** Start of Data **

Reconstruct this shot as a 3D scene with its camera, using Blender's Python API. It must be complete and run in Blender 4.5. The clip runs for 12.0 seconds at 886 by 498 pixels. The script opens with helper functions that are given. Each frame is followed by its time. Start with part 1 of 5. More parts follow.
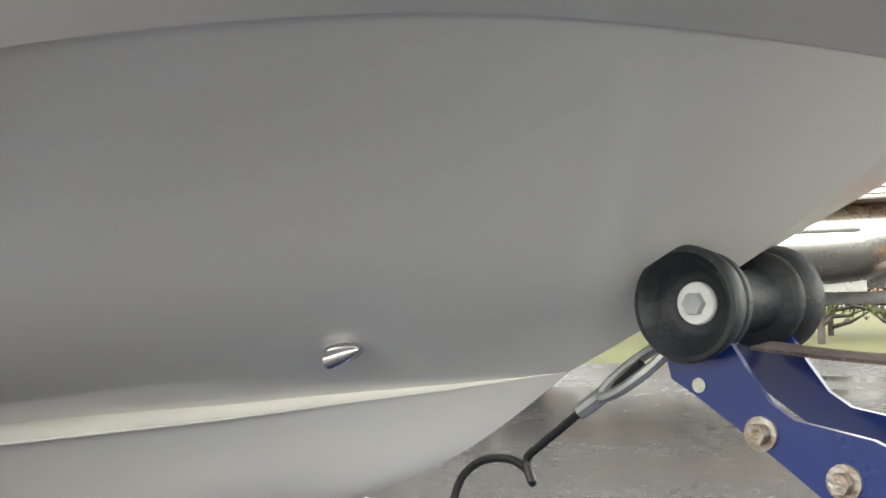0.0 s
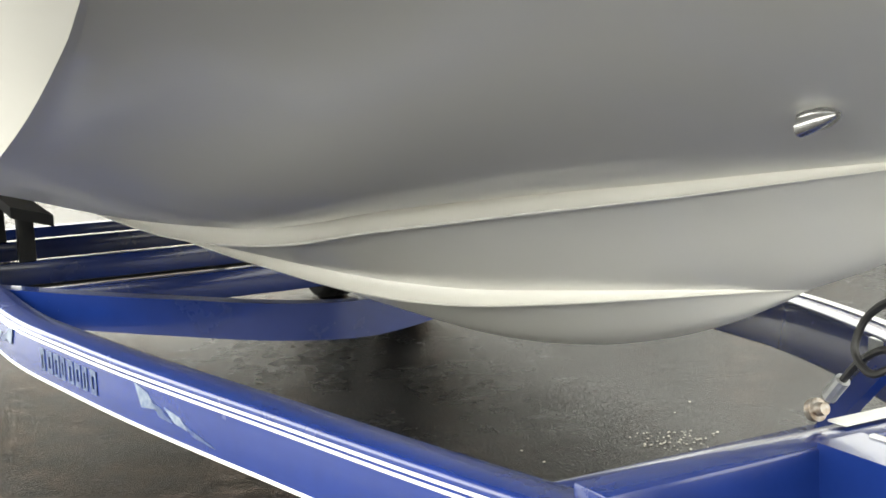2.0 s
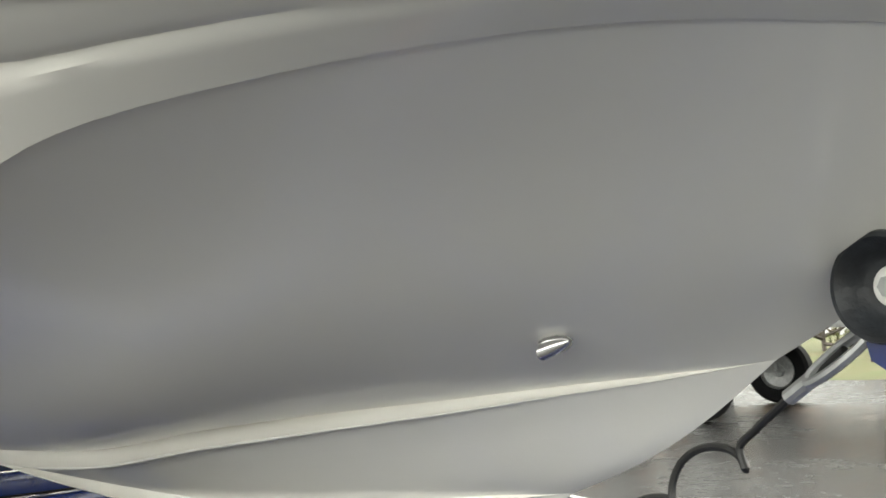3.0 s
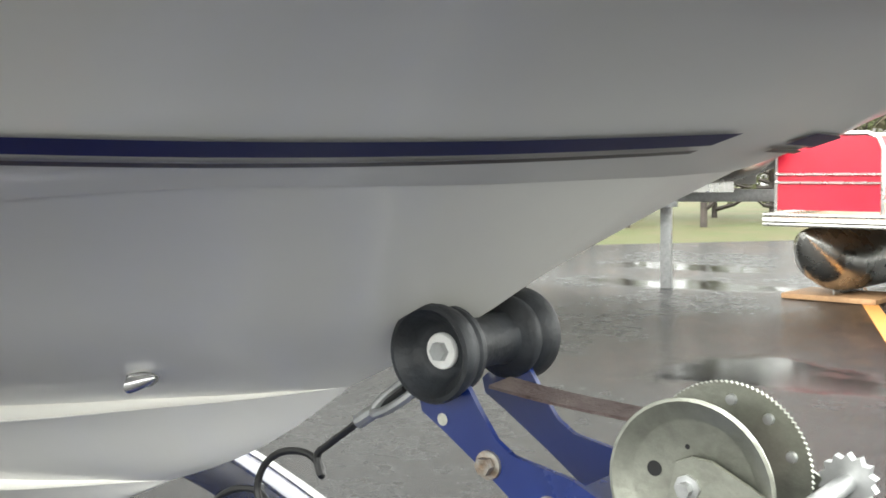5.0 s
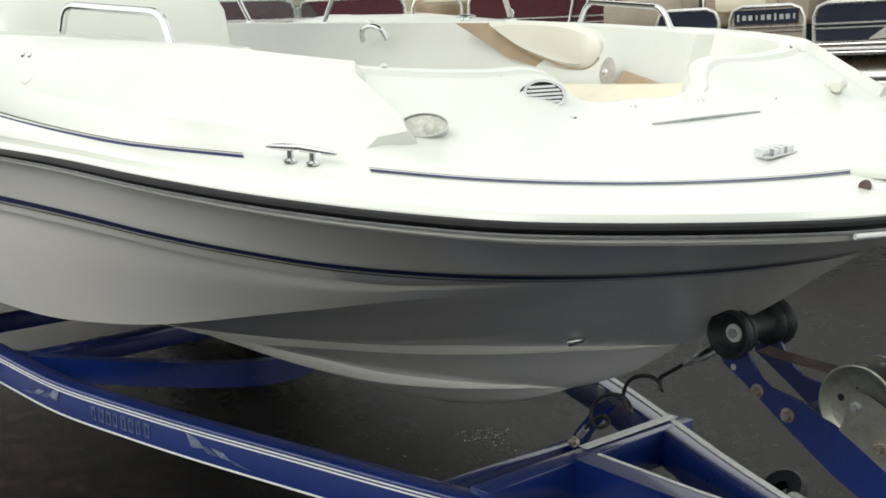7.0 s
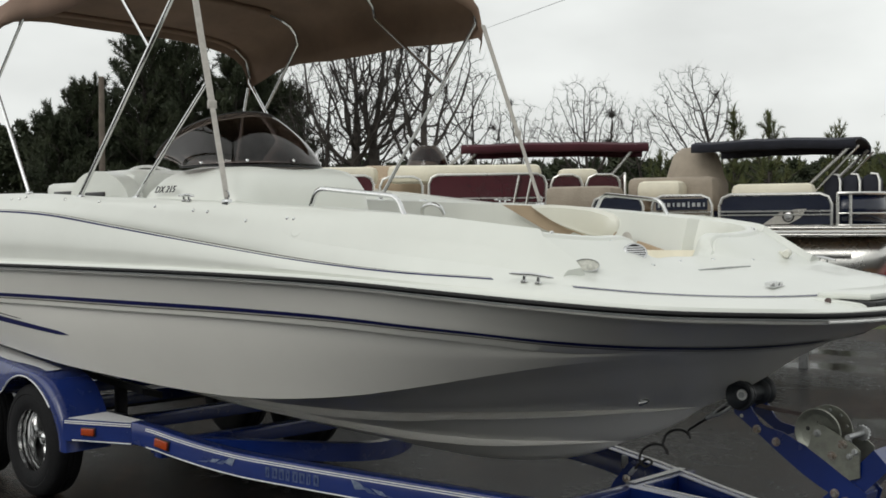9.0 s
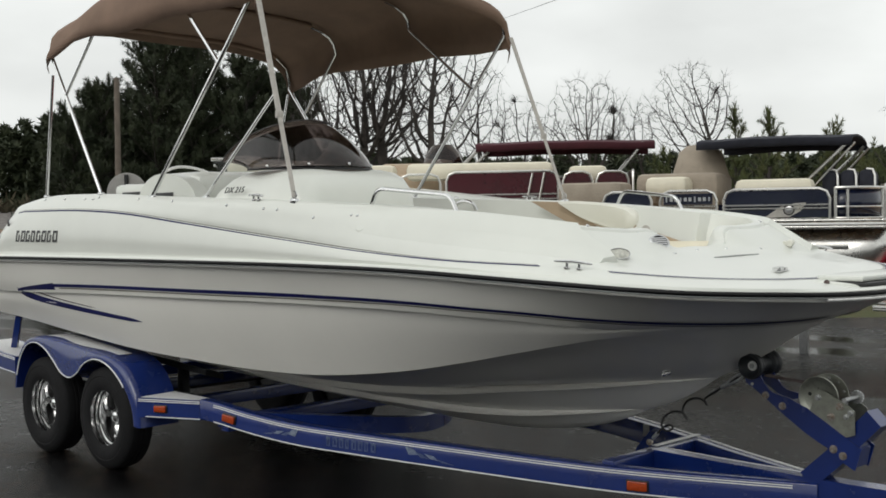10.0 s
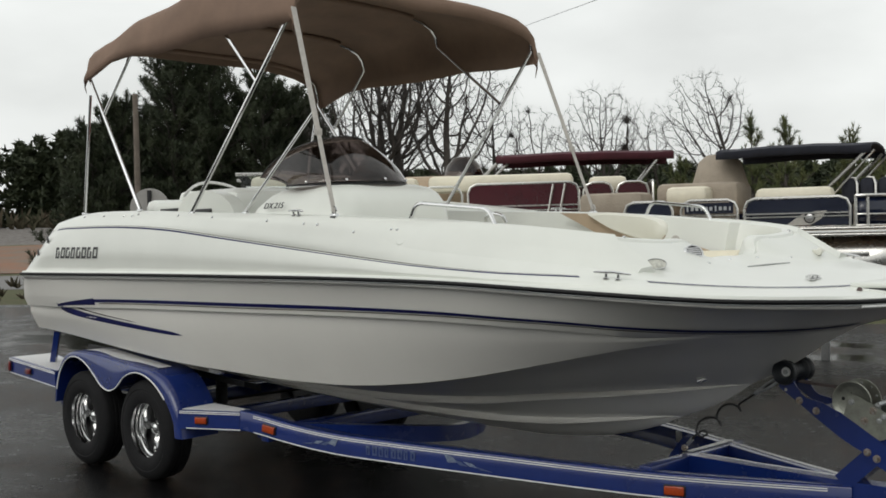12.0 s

** End of Data **

Problem to work on: Return to the listing above and set it down exactly, leaving out its pictures.

Reply:
Reconstruct this shot as a 3D scene with its camera, using Blender's Python API. It must be complete and run in Blender 4.5. The clip runs for 12.0 seconds at 886 by 498 pixels. The script opens with helper functions that are given. Each frame is followed by its time. Start with part 1 of 5. More parts follow.
0.0 s
2.0 s
3.0 s
5.0 s
7.0 s
9.0 s
10.0 s
12.0 s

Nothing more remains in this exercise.